With things winding down after Halloween, another cultural celebration many American might overloo is the "Dia de Muertos" or "Day of the Dead", often celebrated by Latin American communities. Despite its similarity to Halloween with its scary costumes, the "Day of the Dead" has a more meaningful, cultural significance to Latin Americans. Here are the top five things you didn't know about this holiday.

1. It's not supposed to be scary

The macabre outfits and skull-costumes are elements of a colorful, carnival-like celebration meant to go alongside family vigils and offering presents and prayers for dead loved ones. In the belief that spirits will bless them with good luck and protection, children wear costumes. People eat candy skulls as a reminder that death is nothing but a sweet continuation of life.
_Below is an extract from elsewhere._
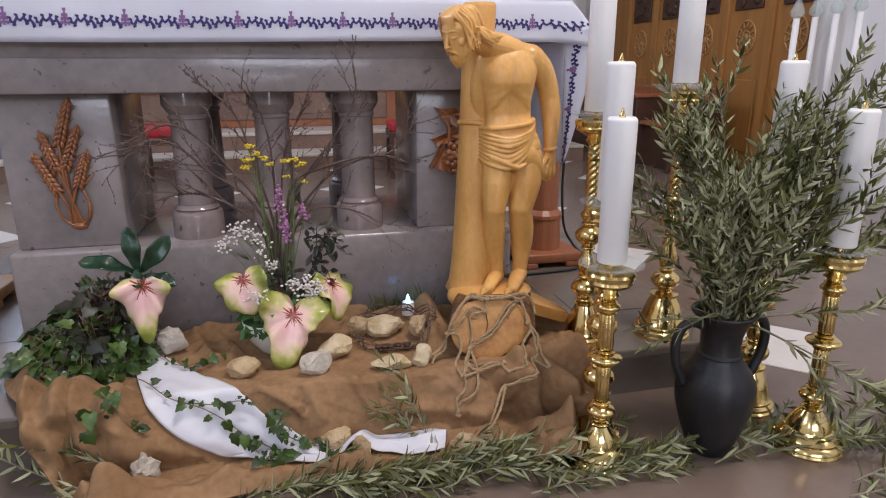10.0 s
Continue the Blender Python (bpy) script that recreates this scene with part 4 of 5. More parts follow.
# white wall pier with electric candles
solid("pilaster_2", box(4.98, 1.2, LOW, 5.3, 2.5, 7.0, 0.02), PLASTER, "white plastered pier beside the wooden panelling", "pilaster", kind="structure", smooth=False)
for x, y, h in ((4.689, 2.35, 1.203), (4.922, 2.42, 1.224), (4.909, 2.2, 1.232), (4.978, 2.05, 1.234)):
    c = thing("processional_candle", "tall white candle with clear glass shade on a floor stand", "candle", "tall candles with glass shades by the pier", at=(x, y, LOW))
    part("stand", lathe([(0, 0), (0.12, 0), (0.11, 0.03), (0.025, 0.06), (0.02, 0.55), (0.04, 0.57), (0.02, 0.6)], 20), DARKWOOD, c)
    part("wax", lathe([(0, 0.58), (0.024, 0.58), (0.024, h - LOW - 0.02), (0, h - LOW - 0.02)], 20), WAX, c)
    z = h - LOW - 0.02
    part("glass_shade", lathe([(0.03, z + 0.005), (0.055, z + 0.03), (0.045, z + 0.07), (0.015, z + 0.14), (0.013, z + 0.14), (0.043, z + 0.069), (0.053, z + 0.03), (0.028, z + 0.006), (0.03, z + 0.005)], 20), GLASS, c, "clear glass flame guard")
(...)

2. It is deeply rooted in Aztec culture

This divine tradition started about 3,000 years ago, and has always been celebrated with face-painting, storytelling, food offering and honoring descendant spirits. The Aztecs believed that death was actually the beginning of a new life and on this day would hold rituals and celebrations, offering goods to the goddess Mitecacihuatl ("Lady of the Dead"). According to The Guardian, when Spanish conquistadors invaded, they viewed the event as sacrilegious and tried to combine it with the Catholic holidays of All Saints Day (November 1) and All Souls' Day (November 2).

3. It is celebrated in the Philippines, Belize and Brazil

Because of the similar colonial presence of the Spanish conquistadors, the Philippines also celebrates this holiday with families spending the night in cemeteries, playing games and drinking, as if doing so with long-gone relatives. In Brazil, it is known as Finados, in Belize, Day of the Skulls. Both countries pay tribute by cooking ceremonial foods and making flower crowns for the skulls of dead relatives, according to The Independent.

4. Funny poems about the dead are written

"Calaveras" or short poems and limericks are created by festival goers as a means of "mocking" tombstones and epitaphs of loved ones who have passed away. Authors would describe odd habits or funny anecdotes their loved ones once had, as a means of accepting their passing, and celebrating the new life death has offered them.

5. It is a protected cultural heritage

UNESCO has listed the event as an Intangible Cultural Heritage of Humanity. It was because of the "great care taken with all aspects of the preparations" for the festival known for its vibrant colors and creative flair.